Don’t Get Drowned in History, and Repository Performance

Infrastructure repos can have performance issues with git due to large binary files, large diffs (or diffs with a lot of history), or a large number of commits. In order to embrace Git performance:

• Don’t commit state files or plan artifacts to Git
• Use .gitignore to avoid tool-generated files
• Use Git LFS if you must
• Squash merge where it makes sense to reduce noise in history
• Archive “legacy” directories that are no longer used.

Git maintenance operations (git gc, git repack, etc) can be run on a periodic basis. If a repository cannot be further optimized, consider splitting it up based on isolation boundaries.

Conclusion

By not managing Git repositories properly with your infrastructure projects, you create operational and security risks that impact the stability of your deployments and the integrity of your systems.
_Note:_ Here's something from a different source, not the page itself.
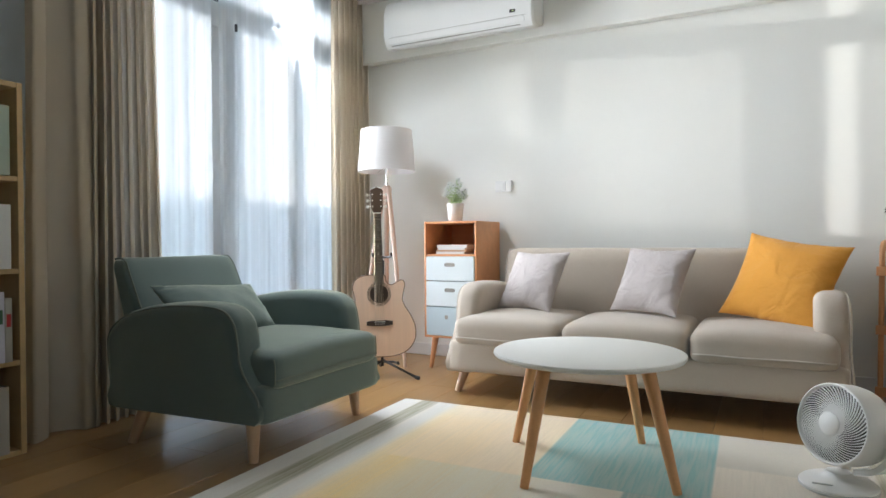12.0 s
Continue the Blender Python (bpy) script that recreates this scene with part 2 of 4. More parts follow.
WALL = material("wall_paint", (0.86, 0.855, 0.795), 0.85, 0.02, 1.5, 0.12, 220)
# Window wall: bluish sky light is put into its colour
SIDE_WALL = material("side_wall_skylit", (0.66, 0.72, 0.74), 0.85, 0.02, 1.5, 0.12, 220)
CEIL = material("ceiling_paint", (0.82, 0.81, 0.77), 0.9, 0.02, 1.5, 0.1, 200)
WHITE = material("white_paint", (0.80, 0.80, 0.77), 0.5, 0.02, 3, 0.03, 120)
FLOOR = material("floor_oak", (0.335, 0.190, 0.068), 0.30, 0.16, 3.0, 0.10, 60, stretch=(9, 0.8, 1), random_tint=0.13, fine=0.3, coat=0.15)
GAP = material("joint_dark", (0.12, 0.07, 0.04), 0.8, 0.1)
SOFA = material("sofa_fabric", (0.48, 0.41, 0.325), 0.92, 0.05, 7, 0.35, 900, sheen=0.25, fine=0.2, wrinkle=0.12)
PIPING = material("sofa_piping", (0.60, 0.55, 0.48), 0.9, 0.05, 9, 0.3, 900)
GREEN = material("armchair_fabric", (0.108, 0.152, 0.146), 0.9, 0.07, 7, 0.35, 900, sheen=0.75, fine=0.2)
GREEN.node_tree.nodes["Principled BSDF"].inputs["Sheen Tint"].default_value = (0.92, 0.96, 0.74, 1)
GREEN_PIPE = material("armchair_piping", (0.20, 0.225, 0.19), 0.9, 0.06, 9, 0.3, 900)
GREYC = material("cushion_grey_linen", (0.44, 0.39, 0.36), 0.93, 0.06, 8, 0.4, 800, sheen=0.2, fine=0.2, wrinkle=0.5)
YELLOW = material("cushion_mustard", (0.72, 0.325, 0.036), 0.88, 0.07, 8, 0.35, 800, sheen=0.2, fine=0.15, wrinkle=0.5)
LAMP_LEG = material("lamp_leg_ash", (0.68, 0.50, 0.39), 0.45, 0.08, 5, 0.05, 70, stretch=(6, 6, 0.7), fine=0.2)
LEG = material("leg_beech", (0.69, 0.35, 0.14), 0.42, 0.14, 5, 0.08, 70, stretch=(6, 6, 0.7), fine=0.2)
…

Uncommitted or untracked changes can lead to state differences across environments, introducing a greater risk of configuration drift. In the absence of version tagging or a reliable way to reference configuration, rollback in the event of outages becomes unreliable, as you may not be able to restore your infrastructure to a known good state.

The lack of branch protection rules or audit trails creates a potential for either unauthorized or accidental changes to reach production, while poor organization of directories or repository sprawl adds to the risk of experiencing merge conflicts, duplicate code, and inconsistent propagation of fixes. This lack of sufficient CI/CD integration can also result in broken deployments, bypassed validations, and fully unverified plans. Similarly, wide write access or not performing commit scanning opens up security considerations where infrastructure components can be manipulated due to human error or credentials being compromised.

In the end, all of these failures lead to outages of service, compliance violations, and slow incident resolution in production systems. Finally, without intentionally managed Git repositories, large infrastructure projects will lose valuable transparency, security against unknown changes, and the operational control we have built or should facilitate.